**STATED PROBLEM**
Reproduce each line of the material exactly, minus any picture.

**SUPPLIED DATA**
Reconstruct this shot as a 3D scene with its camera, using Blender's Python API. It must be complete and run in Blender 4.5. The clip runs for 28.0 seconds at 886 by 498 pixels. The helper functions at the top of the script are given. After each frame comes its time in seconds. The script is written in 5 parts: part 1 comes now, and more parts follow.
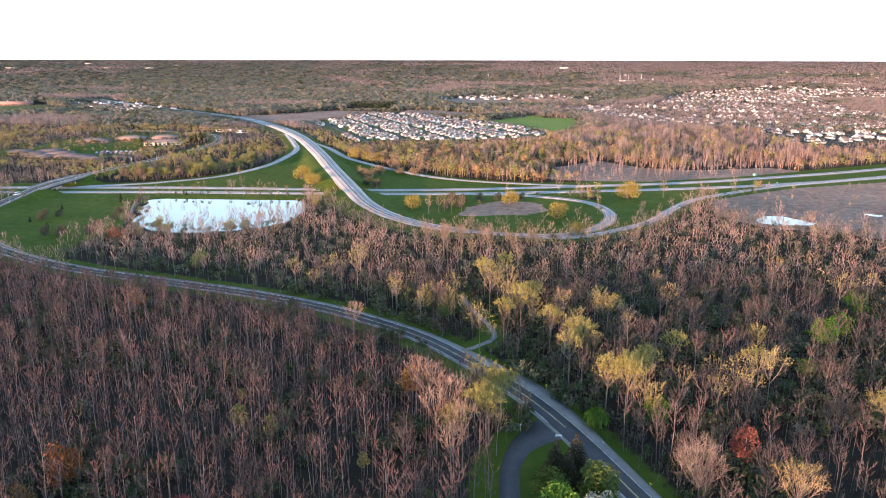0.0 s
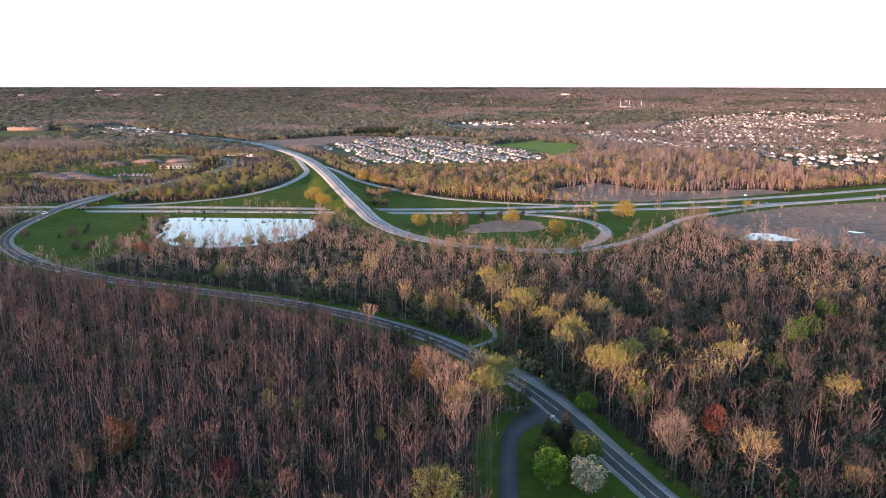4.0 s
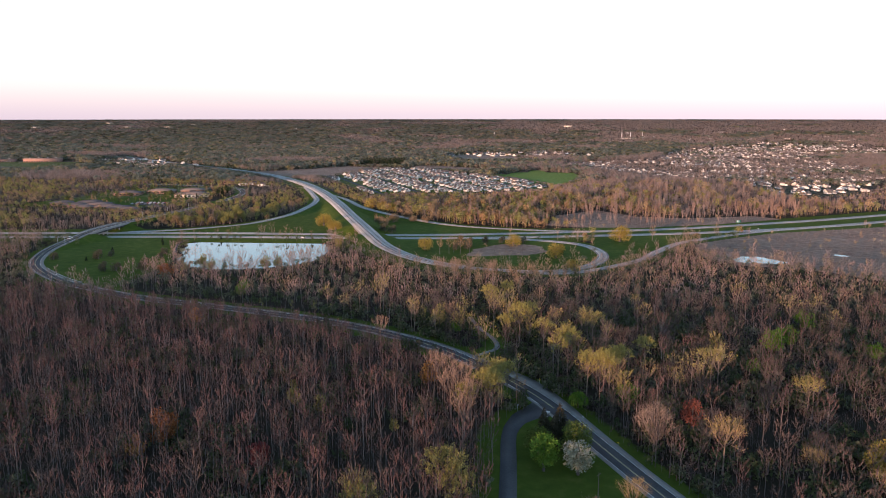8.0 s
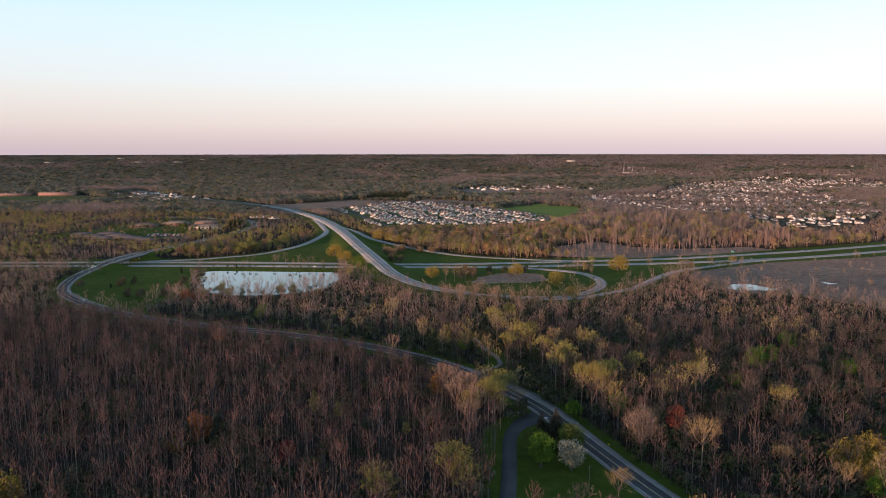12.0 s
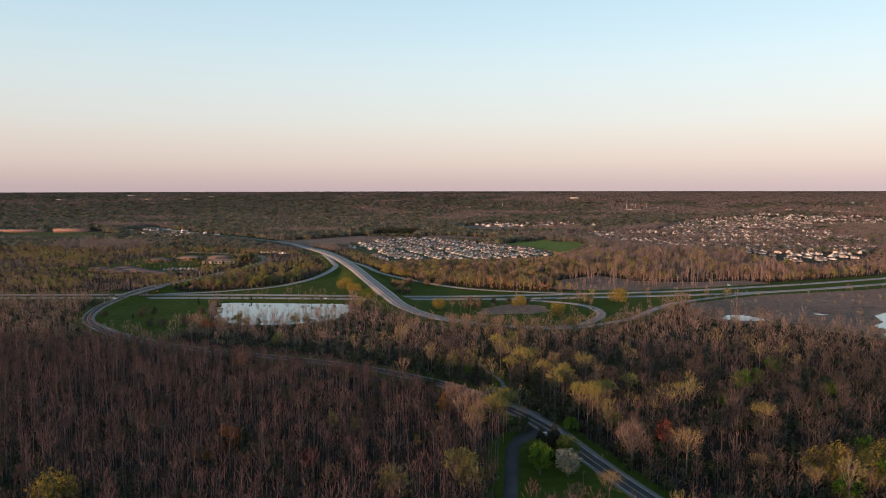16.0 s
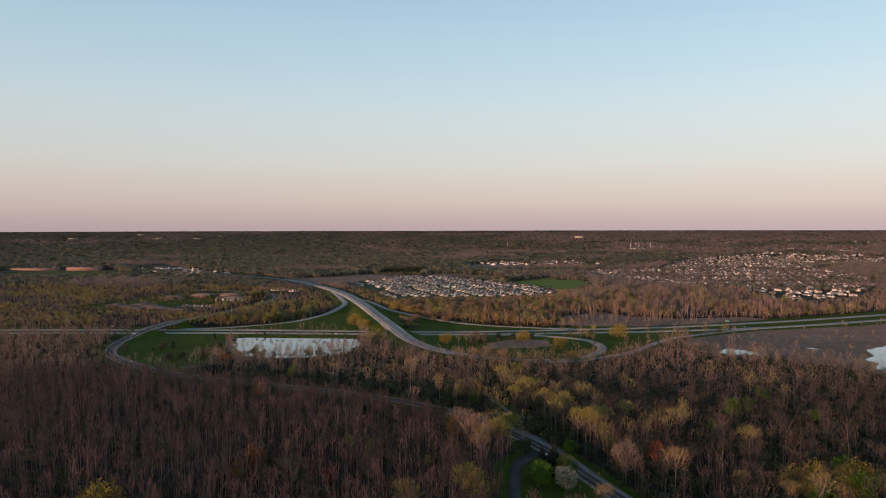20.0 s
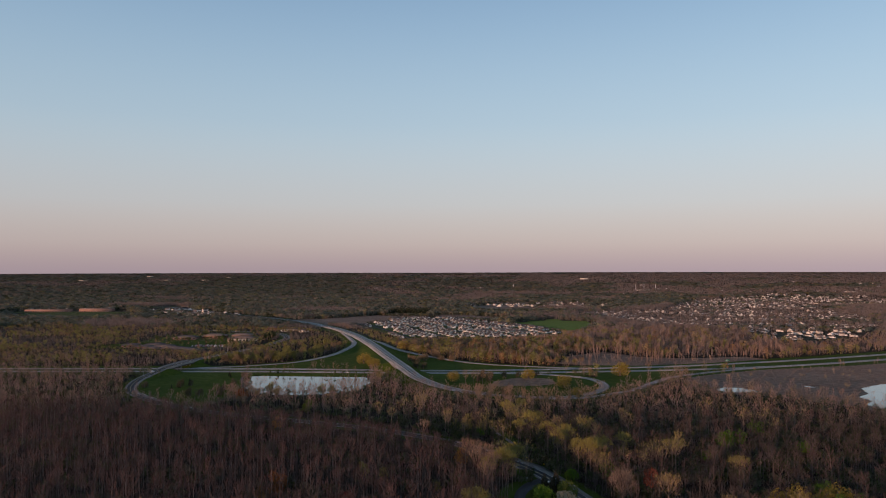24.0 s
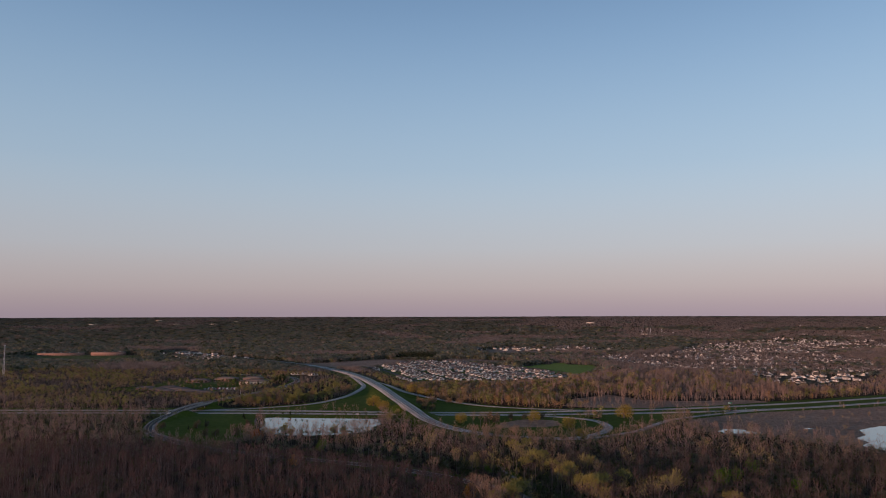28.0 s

**EXERCISE SOLUTION**
Reconstruct this shot as a 3D scene with its camera, using Blender's Python API. It must be complete and run in Blender 4.5. The clip runs for 28.0 seconds at 886 by 498 pixels. The helper functions at the top of the script are given. After each frame comes its time in seconds. The script is written in 5 parts: part 1 comes now, and more parts follow.
0.0 s
4.0 s
8.0 s
12.0 s
16.0 s
20.0 s
24.0 s
28.0 s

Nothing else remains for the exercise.